WHAT IS NEEDED:
Transcribe word for word only the span whose first line is the one with "curve.update()" and whose last line is the one with "walk(cam, [(t, pose(x, y, EYE, 90"; both of those lines belong to it.

○ ○ ○ ○ ○

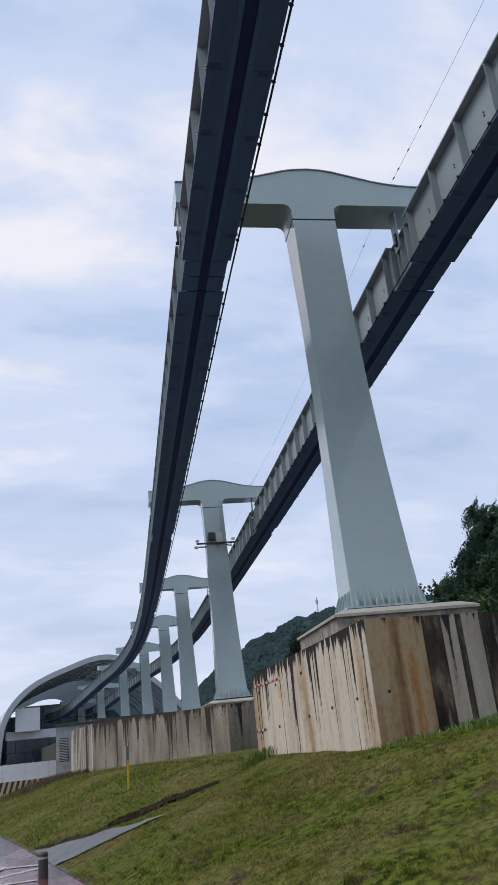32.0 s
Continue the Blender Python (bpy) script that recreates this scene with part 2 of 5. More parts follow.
def turf(name, gain, blade=False):
    """Matted mown turf: fresh, yellowing and brown patches at several scales."""
    m = bpy.data.materials.new(name)
    m.use_nodes = True
    n, l = m.node_tree.nodes, m.node_tree.links
    b = n["Principled BSDF"]
    b.inputs["Roughness"].default_value = 0.8
    b.inputs["Specular IOR Level"].default_value = 0.04
    geo = n.new("ShaderNodeNewGeometry")

    def noisy(scale, detail, loc):
        mp = n.new("ShaderNodeMapping"); mp.inputs["Location"].default_value = (loc, loc * 0.6, 0)
        t = n.new("ShaderNodeTexNoise"); t.inputs["Scale"].default_value = scale; t.inputs["Detail"].default_value = detail
        l.new(geo.outputs["Position"], mp.inputs[0]); l.new(mp.outputs[0], t.inputs["Vector"])
        return t.outputs["Fac"]

    def blend(fac, lo, hi, a, c):
        r = n.new("ShaderNodeMapRange"); r.inputs[1].default_value = lo; r.inputs[2].default_value = hi
        l.new(fac, r.inputs[0])
        x = n.new("ShaderNodeMix"); x.data_type = "RGBA"
        l.new(r.outputs[0], x.inputs[0])
        for k, v in ((6, a), (7, c)):
            if isinstance(v, tuple):
                x.inputs[k].default_value = (*[q * gain for q in v], 1)
            else:
                l.new(v, x.inputs[k])
        return x.outputs[2]

    green = blend(noisy(9, 6, 0), 0.40, 0.58, (0.042, 0.062, 0.008), (0.165, 0.188, 0.030))
    dry = blend(noisy(12, 6, 7), 0.38, 0.62, (0.096, 0.088, 0.024), (0.265, 0.228, 0.080))
    brown = blend(noisy(14, 3, 3), 0.4, 0.62, (0.055, 0.044, 0.022), (0.150, 0.110, 0.055))
    c = blend(noisy(0.65, 5, 2), 0.43, 0.64, green, dry)
    c = blend(noisy(1.3, 5, 11), 0.60, 0.68, c, brown)
    l.new(c, b.inputs["Base Color"])
    if blade:
        tr = n.new("ShaderNodeBsdfTranslucent"); l.new(c, tr.inputs["Color"])
        ms = n.new("ShaderNodeMixShader"); ms.inputs[0].default_value = 0.4
        l.new(b.outputs[0], ms.inputs[1]); l.new(tr.outputs[0], ms.inputs[2]); l.new(ms.outputs[0], n["Material Output"].inputs[0])
        return m
    bn = noisy(24, 6, 5)
    bp = n.new("ShaderNodeBump"); bp.inputs["Strength"].default_value = 0.8; bp.inputs["Distance"].default_value = 0.03
    l.new(bn, bp.inputs["Height"]); l.new(bp.outputs[0], b.inputs["Normal"])
    return m


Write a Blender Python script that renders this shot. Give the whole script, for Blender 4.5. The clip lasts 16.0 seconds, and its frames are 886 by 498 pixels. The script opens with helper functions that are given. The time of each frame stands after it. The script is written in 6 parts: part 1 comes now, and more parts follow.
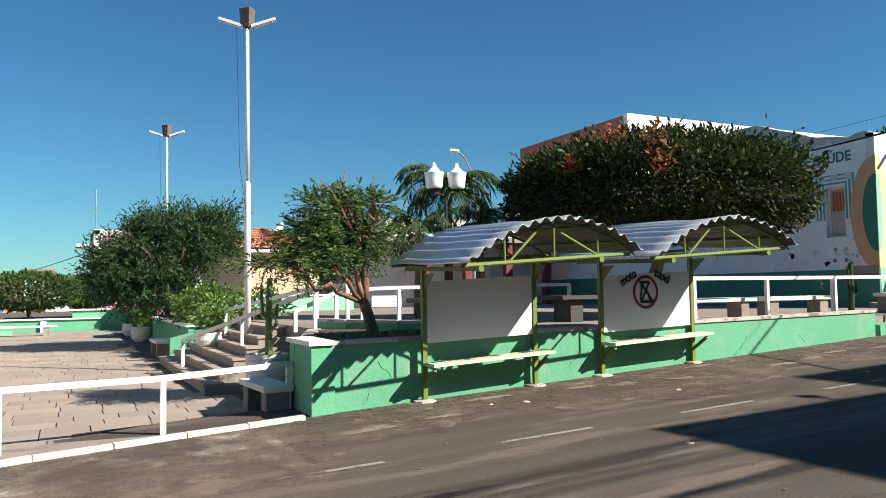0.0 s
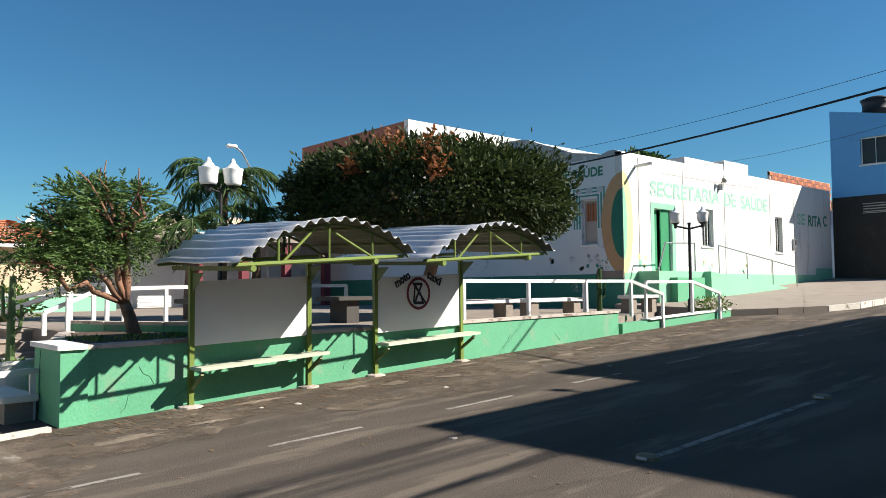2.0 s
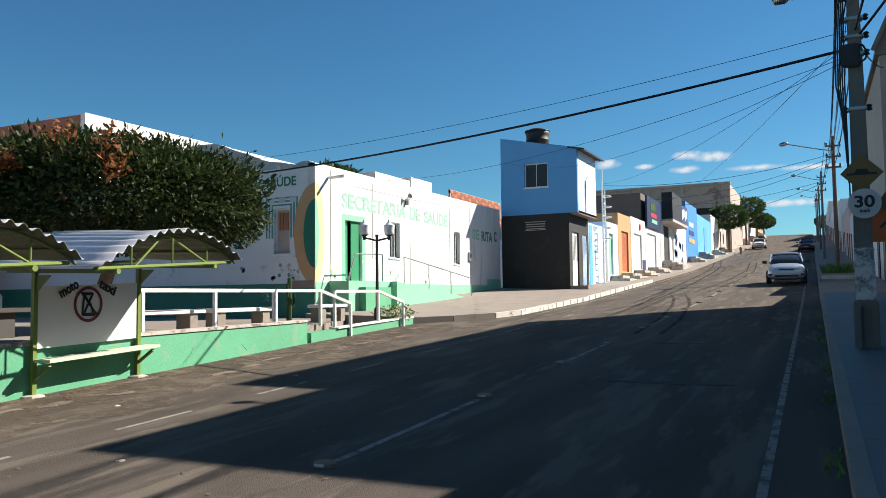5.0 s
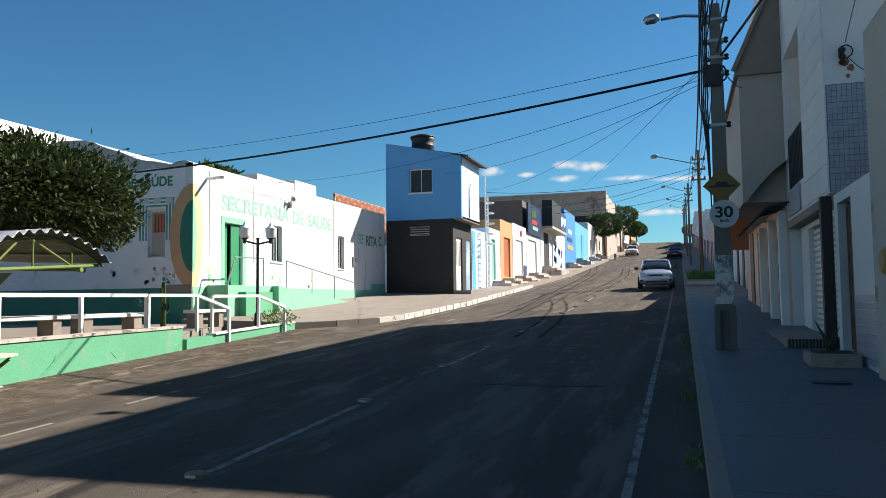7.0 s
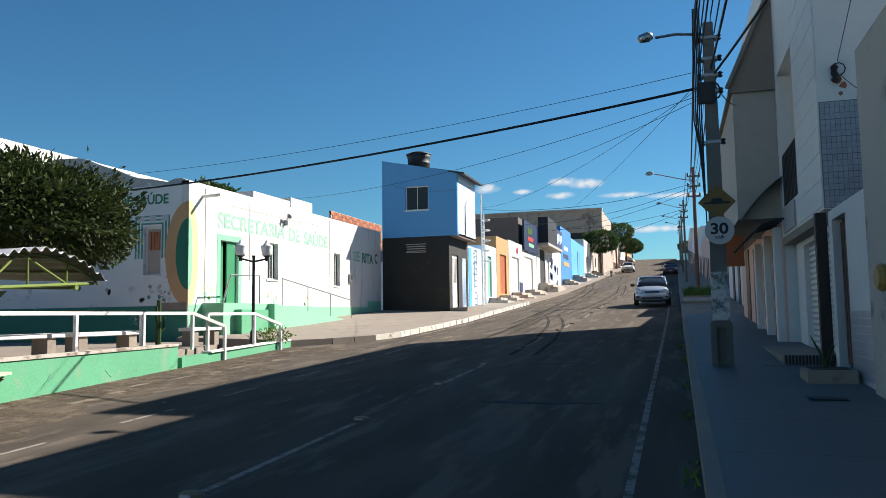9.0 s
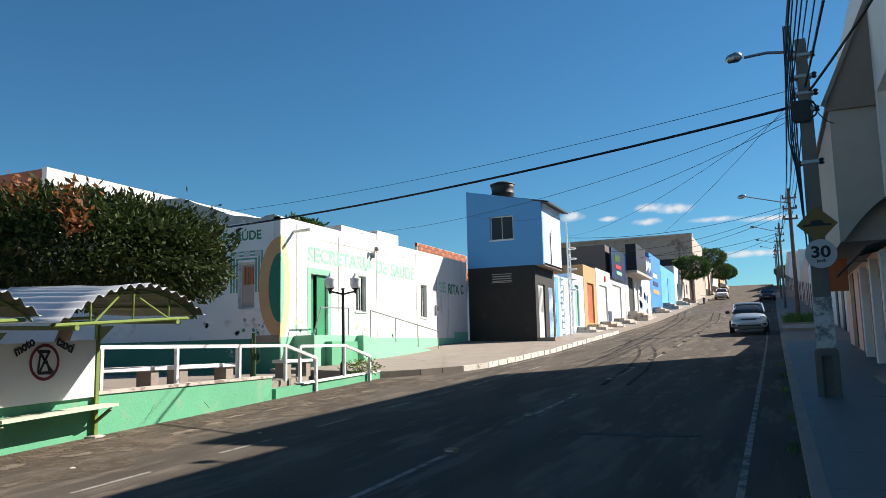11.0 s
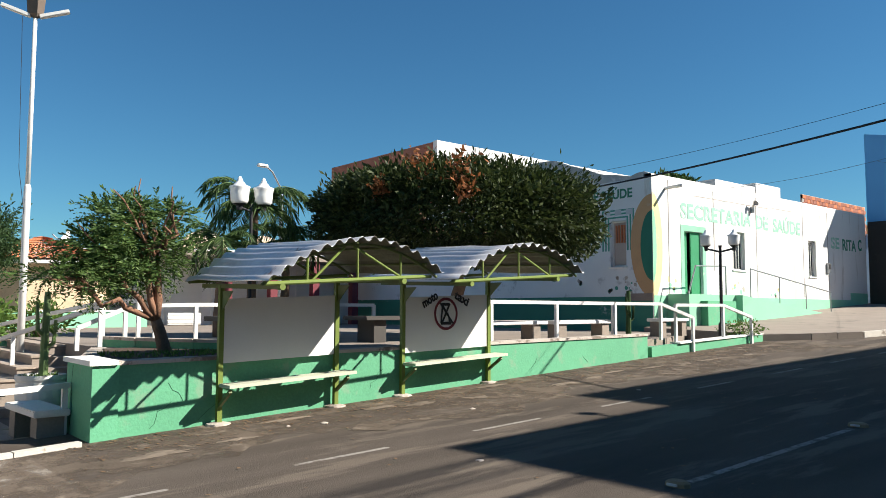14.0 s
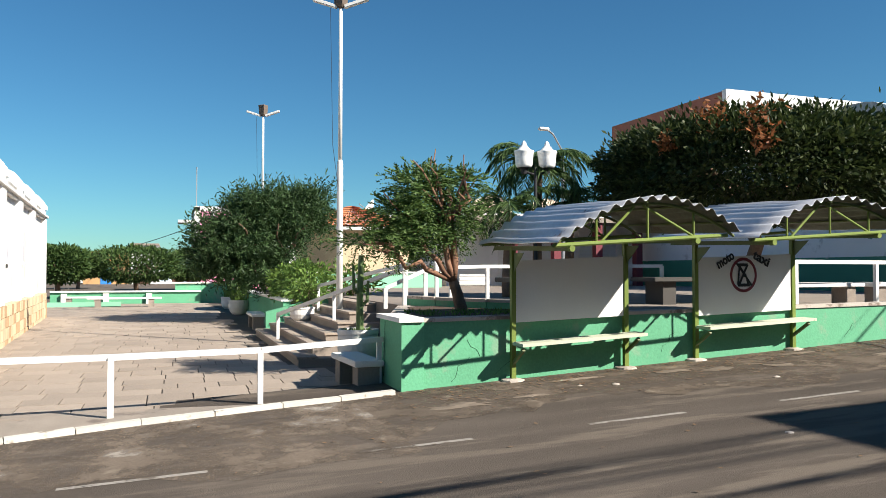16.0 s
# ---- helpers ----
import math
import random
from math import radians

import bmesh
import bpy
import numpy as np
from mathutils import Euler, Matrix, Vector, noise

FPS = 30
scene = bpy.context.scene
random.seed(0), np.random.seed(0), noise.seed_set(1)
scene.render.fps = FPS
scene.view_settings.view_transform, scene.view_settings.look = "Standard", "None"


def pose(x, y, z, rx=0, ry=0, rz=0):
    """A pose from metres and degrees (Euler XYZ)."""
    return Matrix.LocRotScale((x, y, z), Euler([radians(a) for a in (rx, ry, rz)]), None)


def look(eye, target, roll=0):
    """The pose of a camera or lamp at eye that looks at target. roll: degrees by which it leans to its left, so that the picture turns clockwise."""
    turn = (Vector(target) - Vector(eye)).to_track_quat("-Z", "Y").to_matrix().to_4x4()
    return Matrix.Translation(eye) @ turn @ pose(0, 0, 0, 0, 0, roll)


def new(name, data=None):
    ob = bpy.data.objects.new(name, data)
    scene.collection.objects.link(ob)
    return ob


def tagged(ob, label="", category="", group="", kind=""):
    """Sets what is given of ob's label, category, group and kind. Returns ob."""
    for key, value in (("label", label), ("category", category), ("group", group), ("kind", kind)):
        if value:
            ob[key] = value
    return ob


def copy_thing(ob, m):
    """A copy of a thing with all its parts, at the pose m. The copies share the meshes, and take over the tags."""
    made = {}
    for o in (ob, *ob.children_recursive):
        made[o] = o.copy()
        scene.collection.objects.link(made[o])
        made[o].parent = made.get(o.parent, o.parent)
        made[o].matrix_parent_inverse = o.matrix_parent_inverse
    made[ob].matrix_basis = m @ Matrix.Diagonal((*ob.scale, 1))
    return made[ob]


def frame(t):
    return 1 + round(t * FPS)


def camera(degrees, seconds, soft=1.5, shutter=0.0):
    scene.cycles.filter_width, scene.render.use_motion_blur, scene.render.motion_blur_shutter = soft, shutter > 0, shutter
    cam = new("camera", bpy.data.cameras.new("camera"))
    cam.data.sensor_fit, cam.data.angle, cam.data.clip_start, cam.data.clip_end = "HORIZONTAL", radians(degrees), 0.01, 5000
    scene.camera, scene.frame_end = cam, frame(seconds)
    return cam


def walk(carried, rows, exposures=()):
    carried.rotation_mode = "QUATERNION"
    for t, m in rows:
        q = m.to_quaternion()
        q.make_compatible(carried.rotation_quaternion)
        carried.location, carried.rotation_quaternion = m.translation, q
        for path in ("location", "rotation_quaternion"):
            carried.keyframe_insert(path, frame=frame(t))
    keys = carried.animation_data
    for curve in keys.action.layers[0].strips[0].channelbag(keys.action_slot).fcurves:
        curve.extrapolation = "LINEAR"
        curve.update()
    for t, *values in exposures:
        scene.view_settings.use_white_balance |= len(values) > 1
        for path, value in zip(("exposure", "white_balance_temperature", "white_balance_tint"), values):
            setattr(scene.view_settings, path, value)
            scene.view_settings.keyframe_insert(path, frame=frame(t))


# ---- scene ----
# Metres: +y runs up the street, +x to its right-hand side; the camera stands on the kerb and pans.
cam = camera(59.6, 16.0, soft=0.5)
EYE = 1.6
ROWS = [
    (0, 0.000, -0.000, 64.03, 3.12, 0.88),
    (0.5, 0.008, 0.015, 60.27, 3.08, 1.10),
    (1, 0.016, 0.027, 57.26, 3.09, 1.01),
    (1.5, 0.026, 0.041, 53.56, 3.02, 0.81),
    (2, 0.042, 0.062, 47.91, 2.99, 0.50),
    (2.5, 0.061, 0.080, 42.32, 3.10, 0.24),
    (3, 0.075, 0.093, 38.23, 3.08, 0.40),
    (3.5, 0.091, 0.104, 34.13, 3.19, 0.46),
    (4, 0.102, 0.111, 31.30, 3.24, 0.57),
    (4.5, 0.113, 0.118, 28.44, 3.35, 0.69),
    (5, 0.125, 0.124, 25.61, 3.46, 0.68),
    (7.5, 0.165, 0.139, 16.53, 3.75, 0.83),
    (8, 0.165, 0.139, 16.54, 3.85, 0.92),
    (10.5, 0.148, 0.132, 20.46, 7.24, 1.33),
    (11, 0.136, 0.127, 23.21, 7.33, 1.34),
    (11.5, 0.132, 0.125, 24.20, 7.27, 1.20),
    (12, 0.112, 0.115, 29.07, 6.85, 0.71),
    (12.5, 0.082, 0.097, 36.60, 5.96, 0.33),
    (13, 0.059, 0.078, 42.83, 5.15, -0.13),
    (13.5, 0.046, 0.066, 46.74, 4.74, -0.14),
    (14, 0.037, 0.055, 49.90, 4.51, -0.20),
    (14.5, 0.019, 0.032, 56.06, 3.48, -0.27),
    (15, 0.001, 0.002, 63.58, 2.93, -0.12),
    (15.5, -0.006, -0.013, 67.00, 1.82, -0.18),
    (16, -0.012, -0.028, 70.46, 1.60, -0.06),
]
walk(cam, [(t, pose(x, y, EYE, 90 + pitch, roll, yaw)) for t, x, y, yaw, pitch, roll in ROWS], exposures=[(0, 1.05), (16, 1.05)])

# ---- light ----
SUN_AZ, SUN_EL = radians(43.5), radians(35.5)
sun_to = Vector((math.cos(SUN_AZ) * math.cos(SUN_EL), math.sin(SUN_AZ) * math.cos(SUN_EL), math.sin(SUN_EL)))
sun = new("sun", bpy.data.lights.new("sun", "SUN"))
sun.data.energy, sun.data.angle, sun.data.color = 5.0, radians(0.5), (1.0, 0.93, 0.83)
sun.matrix_world = look(sun_to * 60, (0, 0, 0))
world = bpy.data.worlds.new("sky")
scene.world = world
world.use_nodes = True
wn = world.node_tree.nodes
sky = wn.new("ShaderNodeTexSky")
sky.sky_type, sky.sun_disc = "NISHITA", False
sky.sun_elevation, sky.sun_rotation = SUN_EL, math.pi / 2 - SUN_AZ
sky.air_density, sky.dust_density, sky.ozone_density = 1.0, 0.1, 3.0
wn["Background"].inputs[1].default_value = 0.0395
hsv = wn.new("ShaderNodeHueSaturation")
hsv.inputs["Saturation"].default_value = 1.1
world.node_tree.links.new(sky.outputs[0], hsv.inputs["Color"])
tint = wn.new("ShaderNodeVectorMath")
tint.operation = "MULTIPLY"
tint.inputs[1].default_value = (0.62, 1.1, 1.24)
world.node_tree.links.new(hsv.outputs[0], tint.inputs[0])
world.node_tree.links.new(tint.outputs[0], wn["Background"].inputs[0])
CLOUD = 0.42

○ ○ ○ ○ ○

CORRECT RESULT:
        curve.update()
    for t, *values in exposures:
        scene.view_settings.use_white_balance |= len(values) > 1
        for path, value in zip(("exposure", "white_balance_temperature", "white_balance_tint"), values):
            setattr(scene.view_settings, path, value)
            scene.view_settings.keyframe_insert(path, frame=frame(t))


# ---- scene ----
# Metres: +y runs up the street, +x to its right-hand side; the camera stands on the kerb and pans.
cam = camera(59.6, 16.0, soft=0.5)
EYE = 1.6
ROWS = [
    (0, 0.000, -0.000, 64.03, 3.12, 0.88),
    (0.5, 0.008, 0.015, 60.27, 3.08, 1.10),
    (1, 0.016, 0.027, 57.26, 3.09, 1.01),
    (1.5, 0.026, 0.041, 53.56, 3.02, 0.81),
    (2, 0.042, 0.062, 47.91, 2.99, 0.50),
    (2.5, 0.061, 0.080, 42.32, 3.10, 0.24),
    (3, 0.075, 0.093, 38.23, 3.08, 0.40),
    (3.5, 0.091, 0.104, 34.13, 3.19, 0.46),
    (4, 0.102, 0.111, 31.30, 3.24, 0.57),
    (4.5, 0.113, 0.118, 28.44, 3.35, 0.69),
    (5, 0.125, 0.124, 25.61, 3.46, 0.68),
    (7.5, 0.165, 0.139, 16.53, 3.75, 0.83),
    (8, 0.165, 0.139, 16.54, 3.85, 0.92),
    (10.5, 0.148, 0.132, 20.46, 7.24, 1.33),
    (11, 0.136, 0.127, 23.21, 7.33, 1.34),
    (11.5, 0.132, 0.125, 24.20, 7.27, 1.20),
    (12, 0.112, 0.115, 29.07, 6.85, 0.71),
    (12.5, 0.082, 0.097, 36.60, 5.96, 0.33),
    (13, 0.059, 0.078, 42.83, 5.15, -0.13),
    (13.5, 0.046, 0.066, 46.74, 4.74, -0.14),
    (14, 0.037, 0.055, 49.90, 4.51, -0.20),
    (14.5, 0.019, 0.032, 56.06, 3.48, -0.27),
    (15, 0.001, 0.002, 63.58, 2.93, -0.12),
    (15.5, -0.006, -0.013, 67.00, 1.82, -0.18),
    (16, -0.012, -0.028, 70.46, 1.60, -0.06),
]
walk(cam, [(t, pose(x, y, EYE, 90 + pitch, roll, yaw)) for t, x, y, yaw, pitch, roll in ROWS], exposures=[(0, 1.05), (16, 1.05)])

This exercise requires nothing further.